Gather all lines in the entries below that include the word "with".

Data listing

⟨

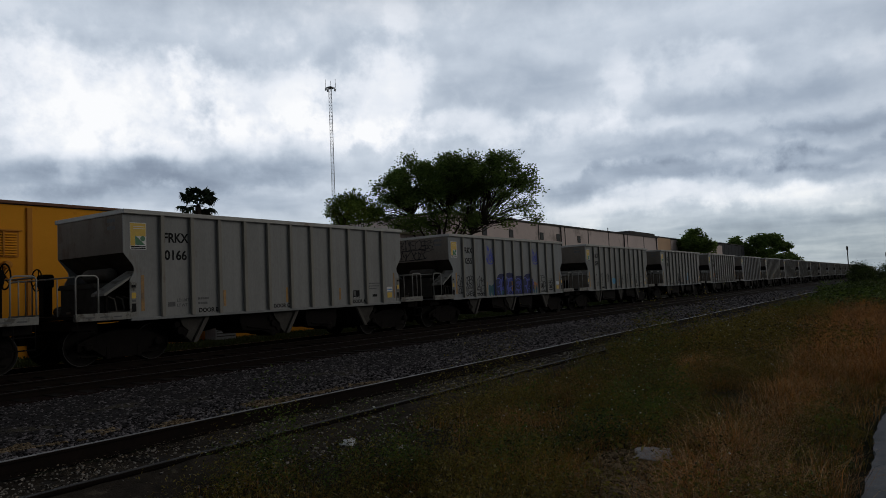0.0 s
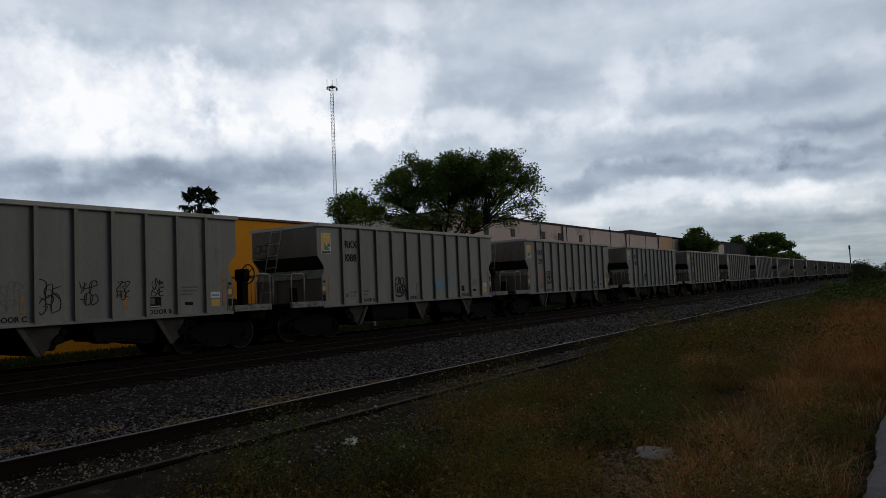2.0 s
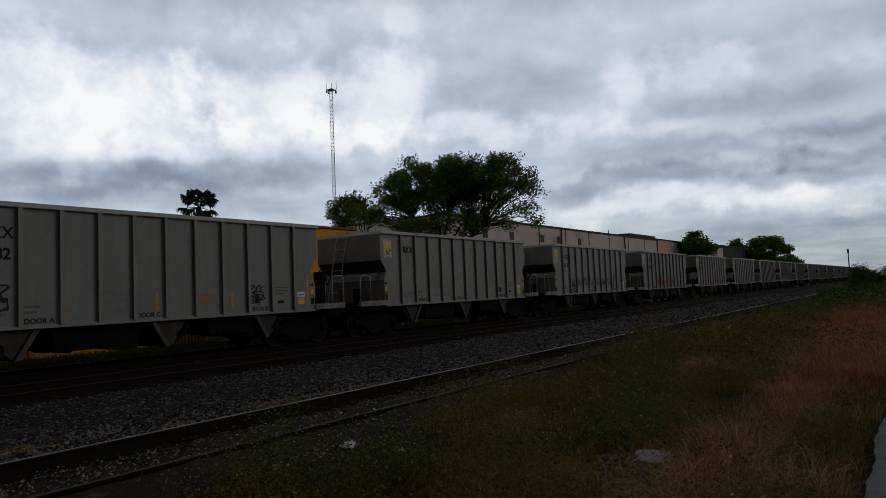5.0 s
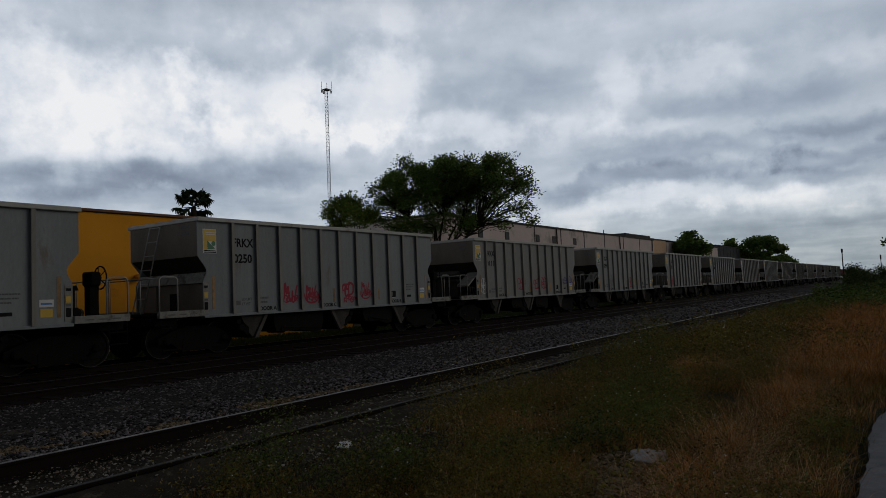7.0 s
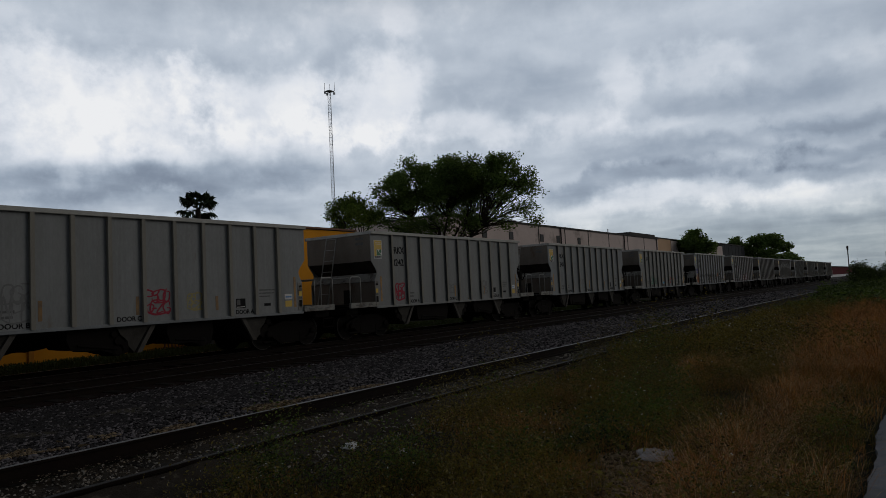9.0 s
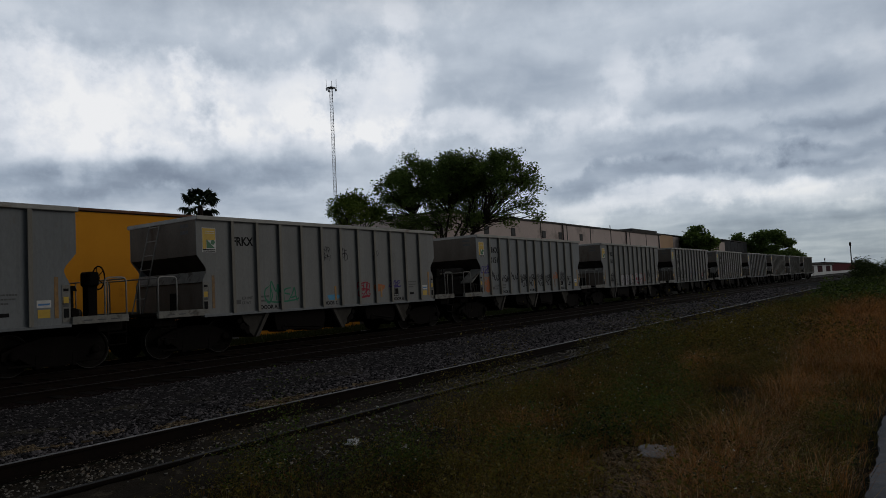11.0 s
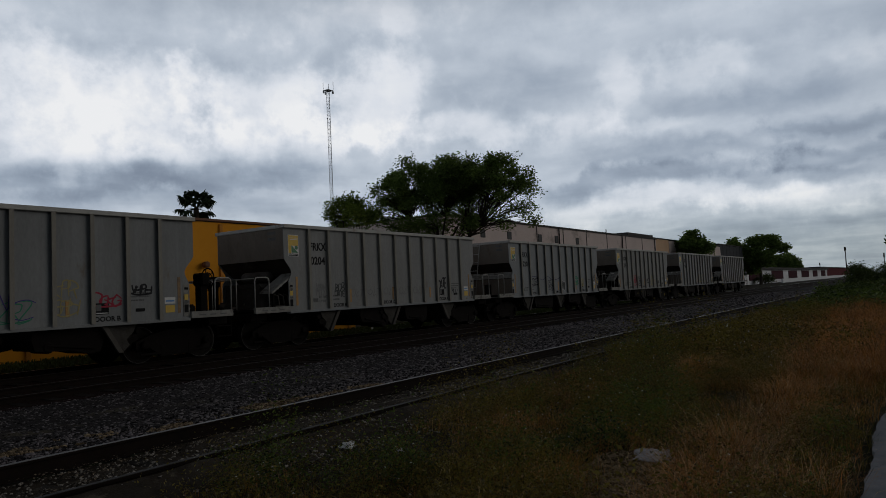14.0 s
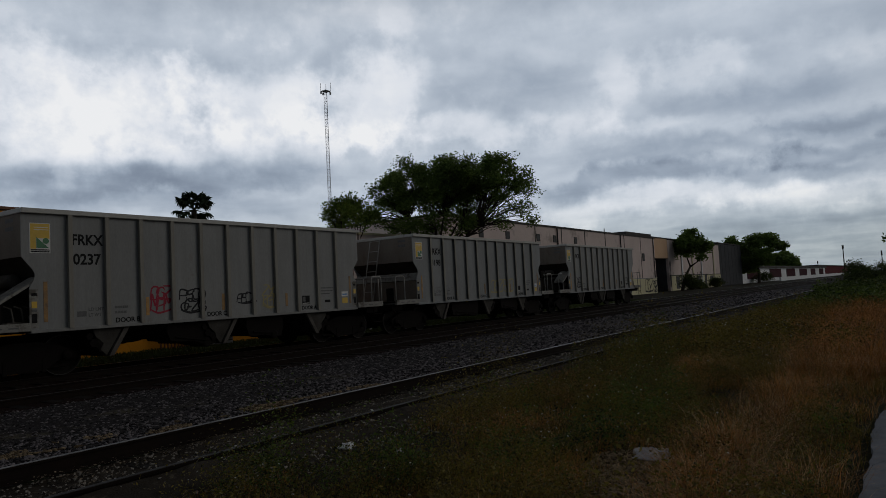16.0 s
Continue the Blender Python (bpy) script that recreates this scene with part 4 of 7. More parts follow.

⟩
⟨

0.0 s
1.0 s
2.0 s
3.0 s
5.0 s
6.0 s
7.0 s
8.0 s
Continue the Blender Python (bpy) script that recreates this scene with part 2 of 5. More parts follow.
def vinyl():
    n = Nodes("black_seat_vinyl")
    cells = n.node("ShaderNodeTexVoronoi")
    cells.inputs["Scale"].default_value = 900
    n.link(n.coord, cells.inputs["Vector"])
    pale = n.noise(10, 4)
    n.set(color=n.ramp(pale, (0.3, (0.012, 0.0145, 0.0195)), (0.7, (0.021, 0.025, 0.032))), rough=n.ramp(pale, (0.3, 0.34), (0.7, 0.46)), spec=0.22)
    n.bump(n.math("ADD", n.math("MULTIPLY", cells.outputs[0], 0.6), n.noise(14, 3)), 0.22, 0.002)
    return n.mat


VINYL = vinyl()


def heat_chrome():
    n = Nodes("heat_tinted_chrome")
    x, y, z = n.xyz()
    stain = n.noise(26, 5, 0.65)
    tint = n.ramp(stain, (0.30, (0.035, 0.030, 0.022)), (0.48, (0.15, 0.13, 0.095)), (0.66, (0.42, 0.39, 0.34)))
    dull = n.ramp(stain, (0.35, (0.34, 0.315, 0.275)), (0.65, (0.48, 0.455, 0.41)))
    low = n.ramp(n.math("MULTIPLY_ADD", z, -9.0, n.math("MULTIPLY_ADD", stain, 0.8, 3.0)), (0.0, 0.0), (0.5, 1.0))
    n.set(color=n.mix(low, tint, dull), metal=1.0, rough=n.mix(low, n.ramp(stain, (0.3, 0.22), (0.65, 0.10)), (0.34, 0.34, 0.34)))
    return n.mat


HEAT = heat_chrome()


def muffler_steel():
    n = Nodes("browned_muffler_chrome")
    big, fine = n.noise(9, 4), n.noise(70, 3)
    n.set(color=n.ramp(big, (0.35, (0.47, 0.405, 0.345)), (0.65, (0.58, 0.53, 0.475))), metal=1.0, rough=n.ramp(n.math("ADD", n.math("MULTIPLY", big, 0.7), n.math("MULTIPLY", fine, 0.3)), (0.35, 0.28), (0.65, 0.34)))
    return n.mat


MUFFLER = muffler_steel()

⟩

■ Problem solution:
Continue the Blender Python (bpy) script that recreates this scene with part 4 of 7. More parts follow.
Continue the Blender Python (bpy) script that recreates this scene with part 2 of 5. More parts follow.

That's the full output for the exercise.